Le perfectionnement des techniques musicales
Cette guerre, ou concurrence, dans les clubs de New York entre Disco/Funk et Hip Hop s’amplifiera de plus en plus sur la deuxième moitié des années 70, dont certains étaient très réticents à introduire des artistes Hip Hop dans leurs discothèques. Même si le Hip Hop n’était pas encore tout à fait véritablement reconnu comme une musique, tout du moins ses codes étaient encore un peu flou ou méconnus, certains DJs et MCs utilisaient de plus en plus les nouvelles techniques mises en place par Kool Herc, Hollywood et Flowers, notamment.
Petit à petit, le public percevait de plus en plus la différence entre les DJs Disco et les DJs Hip Hop, notamment grâce au perfectionnement des innovations techniques de leurs prédécesseurs. Le plus grand innovateur sur les techniques de DJing de la deuxième période des années 70s est Grandmaster Flash, accompagné de son groupe, les Furious Five, et en particulier Grandmaster Melle Mel, pour les techniques de MCing. Grandmaster Flash & The Furious Five sont probablement les plus grands artisans et créateurs des techniques musicales du Hip Hop, qui sont encore utilisées aujourd’hui



Si Flash a longuement étudié les techniques de DJing de Kool Herc ou Flowers, il se les ai approprié et les a perfectionné. Ces techniques se basent sur le mixage en séquence, mixer sur une double platine avec deux vinyles, développé par Flowers, et qui a elle-même permis de développer le break-beat. Ce dernier, inventé par Kool Herc, consiste à isoler le rythme de la batterie, appelé break, pour passer d’un break à l’autre utilisant le mixage en séquence avec deux mêmes vinyles pour allonger le break.
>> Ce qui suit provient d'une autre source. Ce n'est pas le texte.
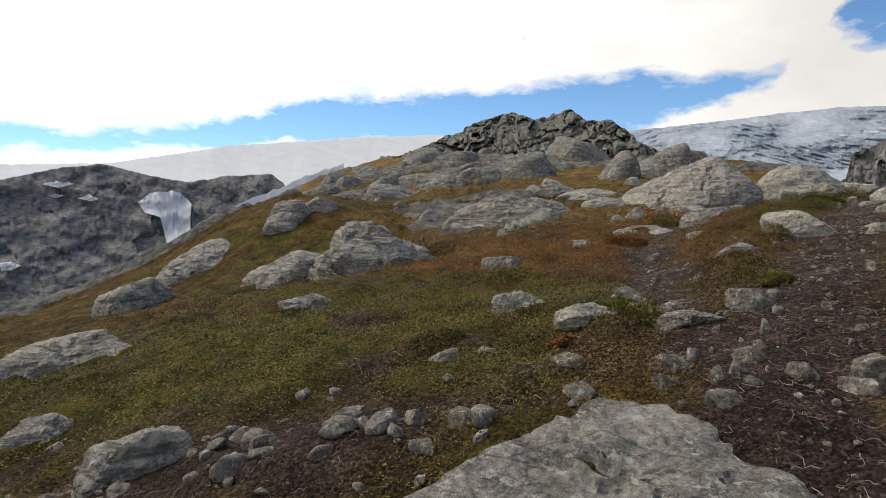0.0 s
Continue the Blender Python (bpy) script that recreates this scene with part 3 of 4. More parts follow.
def rock_mesh(name, w, d, h, seed, level, facets=13, sharp=14.0, rough=0.06, bury=0.4, cuts=()):
    """A stone about w wide and d deep that stands h out of the ground, with the share bury of it below: a block cut by
    random planes, or by those given as (normal x, y, z, distance), then worn, chipped and split."""
    rng = np.random.RandomState(seed)
    u, f = BALLS[level]
    nrm = rng.normal(size=(facets, 3)) * (1, 1, 0.75)
    off = rng.uniform(0.62, 0.98, facets)
    nrm[0], nrm[1] = (0.2 * rng.normal(), 0.2 * rng.normal(), 1), (0, 0, -1)
    nrm[2::2, 2] = np.abs(nrm[2::2, 2]) * 0.9 + 0.35
    for k, (nx, ny, nz, far) in enumerate(cuts):
        nrm[k + 2], off[k + 2] = (nx, ny, nz), far
    nrm /= np.linalg.norm(nrm, axis=1)[:, None]
    dots = np.maximum(u @ nrm.T, 0.02) / off
    r = np.minimum(1.0 / (np.sum(dots ** sharp, axis=1) ** (1 / sharp)), 1.3)
    p = u * r[:, None]
    p = (p - (p.max(0) + p.min(0)) / 2) / ((p.max(0) - p.min(0)) / 2)
    full = h / (1 - bury)
    s = (w * d * max(h, 0.3 * w)) ** (1 / 3)
    p = p * np.array((w, d, full)) / 2
    q = p / s
    out = p / np.maximum(np.linalg.norm(p, axis=1), 1e-6)[:, None]
    k = rough * s
    split = np.abs(vnoise(q * 1.6 + seed * 1.7, seed + 3) + 0.15 * vnoise(q * 8 + seed, seed + 4))
    move = k * (0.55 * fbm(q * 2.4 + seed, 2, 0.5, seed) + 0.42 * fbm(q * 6.5 + seed, 4, 0.62, seed + 9, True) - 0.3) - 0.8 * k * np.clip(1 - split / 0.035, 0, 1)
    p = p + out * move[:, None]
    p[:, 2] += h - p[:, 2].max()
    me = mesh_from(name, p, f)
    me.set_sharp_from_angle(angle=radians(32))
    return me


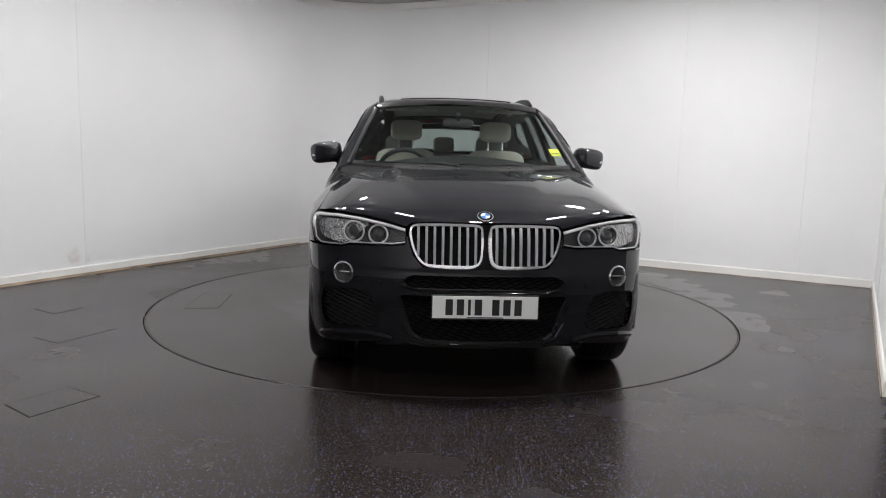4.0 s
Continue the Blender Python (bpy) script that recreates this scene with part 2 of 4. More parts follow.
def lathe(bm, profile, segs=48, axis="y", centre=(0, 0, 0), closed=False):
    """Turns (radius, along) points round an axis."""
    rings = []
    for r, a in profile:
        ring = []
        for k in range(segs):
            t = 2 * math.pi * k / segs
            c, s = r * math.cos(t), r * math.sin(t)
            p = {"y": (c, a, s), "x": (a, c, s), "z": (c, s, a)}[axis]
            ring.append(bm.verts.new(Vector(p) + Vector(centre)))
        rings.append(ring)
    pairs = list(zip(rings, rings[1:])) + ([(rings[-1], rings[0])] if closed else [])
    for a, b in pairs:
        for k in range(segs):
            bm.faces.new((a[k], a[(k + 1) % segs], b[(k + 1) % segs], b[k]))
    return bm


def tube(bm, pts, radius, segs=8, flat=1.0):
    """A swept tube with capped ends; flat squeezes its height."""
    pts = [Vector(p) for p in pts]
    rings = []
    for i, p in enumerate(pts):
        d = (pts[min(i + 1, len(pts) - 1)] - pts[max(i - 1, 0)]).normalized()
        side = d.cross(Vector((0, 0, 1)))
        side = side.normalized() if side.length > 1e-4 else Vector((1, 0, 0))
        up = side.cross(d)
        r = radius[i] if isinstance(radius, (list, tuple)) else radius
        rings.append([bm.verts.new(p + side * (r * math.cos(2 * math.pi * k / segs)) + up * (r * flat * math.sin(2 * math.pi * k / segs))) for k in range(segs)])
    for a, b in zip(rings, rings[1:]):
        for k in range(segs):
            bm.faces.new((a[k], a[(k + 1) % segs], b[(k + 1) % segs], b[k]))
    bm.faces.new(rings[0])
    bm.faces.new(rings[-1][::-1])
    return bm


# ------------------------------------------------------------------ the room
A_DIR = Vector((0.513, 0.858, 0)).normalized()     # along the left wall
B_DIR = Vector((0.889, -0.459, 0)).normalized()    # along the back wall
CORNER = Vector((-1.366, 4.17, 0))                 # where the left and back walls would meet
RIGHT = Vector((4.24, 1.28, 0))                    # back wall meets right wall
R_DIR = (Vector((2.45, -1.96, 0)) - RIGHT).normalized()
BEND = 1.0                                         # radius of the rounded corner
TANGENT = BEND * math.tan(A_DIR.angle(B_DIR) / 2)
LEFT_END, LEFT_STOP, LEFT_BEND = CORNER - A_DIR * 13.0, CORNER - A_DIR * 5.5, CORNER - A_DIR * TANGENT
BACK_BEND = CORNER + B_DIR * TANGENT
RIGHT_STOP, RIGHT_END = RIGHT + R_DIR * 3.8, Vector((3.1, -7.6, 0))


def corner_path(n=20):
    """Points round the bend between the left and the back wall."""
    c = LEFT_BEND + Vector((A_DIR.y, -A_DIR.x, 0)) * BEND
    a0 = LEFT_BEND - c
    turn = -A_DIR.angle(B_DIR)
    return [c + Matrix.Rotation(turn * k / n, 3, "Z") @ a0 for k in range(n + 1)]


def sweep(name, path, prof, mat, smooth=False):
    """A closed profile (inward from the wall, height) carried along a path of points; inward lies to the right of the way."""
    v, n, m = [], len(prof), len(path)
    for i, p in enumerate(path):
        d = (path[min(i + 1, m - 1)] - path[max(i - 1, 0)]).normalized()
        inward = Vector((d.y, -d.x, 0))
        v += [(*(p + inward * o).xy, z) for o, z in prof]
    f = [(i * n + k, i * n + (k + 1) % n, (i + 1) * n + (k + 1) % n, (i + 1) * n + k) for i in range(m - 1) for k in range(n)]
    f += [tuple(range(n)), tuple(range((m - 1) * n, m * n))]
    ob = mesh_object(name, v, f, mat, smooth=False)
    bm = bmesh.new()
    bm.from_mesh(ob.data)
    bmesh.ops.recalc_face_normals(bm, faces=bm.faces)
    bm.to_mesh(ob.data)
    bm.free()
    if smooth:
        ob.data.polygons.foreach_set("use_smooth", [True] * len(ob.data.polygons))
        ob.data.set_sharp_from_angle(angle=radians(30))
    return ob


WALLS = {}


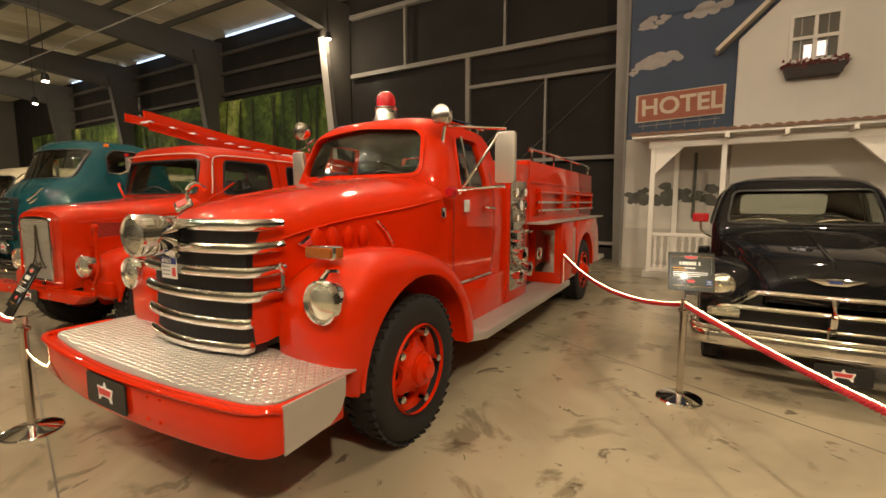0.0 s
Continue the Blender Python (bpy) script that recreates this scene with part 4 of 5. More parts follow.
    def rings_(d):
        out = []
        for z, hw, yf, yb, rf, rb, bow in tab:
            zz = z + d if z < 0.8 else (z - d if z > 2.15 else z)
            out.append(plan_ring(zz, max(hw - d, 0.05), yf + d, yb - d, rf, rb, bow))
        return out
    def ws(g):
        return prism(round_poly([(-0.745 - g, 1.665 - g), (0.745 + g, 1.665 - g), (0.70 + g, 2.075 + g), (-0.70 - g, 2.075 + g)], 0.08), "y", 2.7, 3.30)
    def w1(g):
        return prism(round_poly([(3.32 - g, 1.66 - g), (4.12 + g, 1.66 - g), (4.10 + g, 2.08 + g), (3.40 - g, 2.08 + g)], 0.08), "x", -1.2, 1.2)
    def w2(g):
        return prism(round_poly([(4.42 - g, 1.66 - g), (5.08 + g, 1.66 - g), (5.05 + g, 2.07 + g), (4.45 - g, 2.07 + g)], 0.08), "x", -1.2, 1.2)
    def w3(g):
        return prism(round_poly([(5.25 - g, 1.66 - g), (5.72 + g, 1.66 - g), (5.6 + g, 2.02 + g), (5.25 - g, 2.05 + g)], 0.08), "x", -1.2, 1.2)
    cab = cab_shell(t, rings_, (("windscreen", ws), ("door_window", w1), ("rear_door_window", w2), ("quarter_window", w3)), RED2, trim=BLACK, grow=0.014)
    for s in (-1, 1):
        gut = [(s * 0.852, 3.16, 1.66), (s * 0.83, 3.19, 1.85), (s * 0.79, 3.23, 2.05), (s * 0.775, 3.3, 2.125), (s * 0.775, 3.6, 2.15), (s * 0.775, 4.6, 2.15), (s * 0.76, 5.4, 2.12), (s * 0.80, 5.8, 1.98)]
        # pale gutters: the gloss highlight along the edge is put into the colour
        t.part("rain_gutter", sweep(smooth_path(gut, 5), 0.008, n=6), PALETRIM, cab)
        for y in (3.22, 4.27, 5.2):
            t.part("door_gap", sweep([(s * 0.80, y, 2.05), (s * 0.862, y, 1.6), (s * 0.866, y, 1.3), (s * 0.845, y + (0.05 if y < 3.5 else 0), 0.95), (s * 0.82, y, 0.76)], 0.003, n=5), BLACK, cab)
        for y in (4.1, 4.4):
            t.part("door_handle", sweep([(s * 0.86, y, 1.50), (s * 0.90, y, 1.50), (s * 0.90, y + 0.1, 1.50)], 0.011, n=8), CHROME, cab)
        t.part("door_hinge", sweep([(s * 0.868, 3.24, 1.42), (s * 0.868, 3.24, 1.5)], 0.014, n=8), RED2, cab)
        # semaphore arms carrying small mirrors
        am = t.part("mirror_arm", sweep([(s * 0.84, 3.10, 1.57), (s * 1.0, 3.14, 1.66), (s * 1.20, 3.20, 1.785)], 0.014, n=8), RED2, cab)
        t.part("mirror_head", turned([(0, -0.014), (0.022, -0.012), (0.028, 0.0), (0.022, 0.012), (0, 0.014)], (s * 1.21, 3.21, 1.80), "y", 16), RED2 if s < 0 else BLACK, cab)
    brow = [(-0.79, 3.19, 2.10), (-0.74, 3.10, 2.135), (-0.5, 3.06, 2.15), (0, 3.045, 2.155), (0.5, 3.06, 2.15), (0.74, 3.10, 2.135), (0.79, 3.19, 2.10)]
    t.part("rain_gutter", sweep(smooth_path(brow, 5), 0.007, n=6), PALETRIM, cab)
    t.part("band_trim", sweep(smooth_path([(-0.86, 4.27, 1.66), (-0.78, 4.27, 2.12), (-0.6, 4.27, 2.275), (0, 4.27, 2.305), (0.6, 4.27, 2.275), (0.78, 4.27, 2.12), (0.86, 4.27, 1.66)], 6), 0.014, n=6, up=(0, 1, 0)), RED2, cab)
    t.part("roof_vent", box(0.02, 0.28, 3.5, 3.75, 2.27, 2.31, 0.015), RED2, cab)
    interior(t, 0.74, 3.2, 6.0, 1.62, SEATM, 0.38)
    t.part("rear_bench", box(-0.7, 0.7, 5.2, 5.35, 0.9, 1.75, 0.04), SEATM)
    wipers(t, 2.985, 1.675, ((-0.35, 1), (0.28, -1)), 0.40, lean=0.2, my=0.02)
    # body behind the crew cab
    t.part("rear_body", box(-0.84, 0.84, 6.3, 8.7, 0.62, 1.42, 0.03), RED2)
    t.part("side_drum", turned([(0.0, -0.05), (0.16, -0.05), (0.18, -0.03), (0.18, 0.03), (0.16, 0.05), (0, 0.05)], (0.92, 6.45, 1.35), "x", 24), RED2)
    # ladder on the roof rising forward
    lad = Thing("roof_ladder", "red wooden fire ladder with pale rungs on the cab roof", "ladder", -6.14, 4.8)
    lad.ob.matrix_basis = pose(-6.14, 4.86, 0, 0, 0, 4.2)
    for x in (-0.21, 0.0, 0.17):
        wide = 0.028 if x else 0.018
        z0 = 2.60 if x else 2.50
        lad.part("ladder_rail", loft([[(x - wide / 2, y, z - 0.05), (x + wide / 2, y, z - 0.05), (x + wide / 2, y, z + 0.05), (x - wide / 2, y, z + 0.05)] for y, z in ((2.80 if x else 2.95, z0), (4.2, z0 - 0.16), (6.9, z0 - 0.30))]), RED2, smooth=False)
    for k in range(14):
        y = 2.98 + k * 0.29
        z = 2.58 - (y - 2.8) * 0.115 if y < 4.2 else 2.42 - (y - 4.2) * 0.05
        lad.part("rung", sweep([(-0.20, y, z), (0.16, y, z)], 0.016, n=8), WHITE)
    for y in (4.4, 5.9):
        lad.part("ladder_rest", box(-0.30, 0.27, y, y + 0.05, 2.22, 2.345 if y < 5 else 2.27, 0.004), RED2)
    return t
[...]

A partir de ces deux techniques majeures, Flash en a créé de nouvelles. La première est le back-spin, qui permet de jouer le même break en boucle en « rembobinant » manuellement le vinyle de la deuxième table une fois celui de la première table terminé en switchant de table indéfiniment. En parallèle, il a développé le punch-phrasing qui consiste à superposer des fragments de musique sur un rythme de batterie. Ces deux techniques, en plus du scratching inventé par Grand Wizard Theodore, ont révolutionné le DJing qui avait l’habitude de jouer des disques sans les manipuler. En réalité, ces techniques sont les précurseurs du sampling qui sera utilisé massivement par les futures générations du Hip Hop.
L’émergence dans les discothèques
Grâce à ses innovations, Flash parvient à dynamiser et tenir en haleine la foule avec des rythmes dynamiques et contribue à l’émergence du Break-dance, qui tire son nom de la technique de DJing « Break ». Accompagné des Furious Five, à savoir Melle Mel, Kidd Creole, Keef Cowboy, Scorpio, et Rahiem, ces MCs vont révolutionner les techniques de rap, ce n’est plus quelques rimes éparpillées qui chevauchent la musique, mais bien un texte qui suit le rythme avec une diction cadencée.
Les thèmes abordés changent également, les Furious Five s’écartent très légèrement du seul but d’animer la foule avec des shout-outs ou rimes entrainantes mais commencent également à intégrer un commentaire politico-social à leurs textes, même si ça reste assez marginal et occasionnel à l’époque. Et si ça ne suffit pas, ils ont également inventé le mot Hip Hop, avec la gimmick de Keef Cowboy « hip/hop/hip/hop/hip/hop » pendant la soirée au Black Door.
La popularité du groupe monte en puissance grâce à leur capacité à mettre l’ambiance. Le Hip Hop devient aisément reconnaissable avec une identité et une musicalité définies. Le public délaisse progressivement le Disco en faveur du Hip Hop dans les clubs.
Certaines discothèques l’ont particulièrement compris, notamment Sal Abbatiello, fils du propriétaire du Golden Hour, du Pepper-n-Salt et du Disco Fever. Ce dernier ne parvenant pas à attirer du monde, Sal décide d’inviter des artistes Hip Hop pour maximiser l’affluence dans le club. Très vite, la discothèque devient populaire et l’une des places les plus célèbres pour le Hip Hop, et beaucoup de clubs suivront, au détriment du Disco qui perd en intérêt auprès du public, les battles Disco sont remplacées par des battles de Break-dance.
D’autres DJs reconnus suivront les traces de Grandmaster Flash sur la fin des années 70s, notamment DJ Disco Wiz & Mighty Force crew, Grand Wizzard Theodore & the Fantastic Five, Cold Crush Brothers, Love Bug Starski ou encore Busy Bee Starski. Ce qui contribuera à l’essor du Hip Hop dans le paysage musical et dans les esprits des auditeurs. Le rap est maintenant sorti des block-parties et devient moins confidentiel.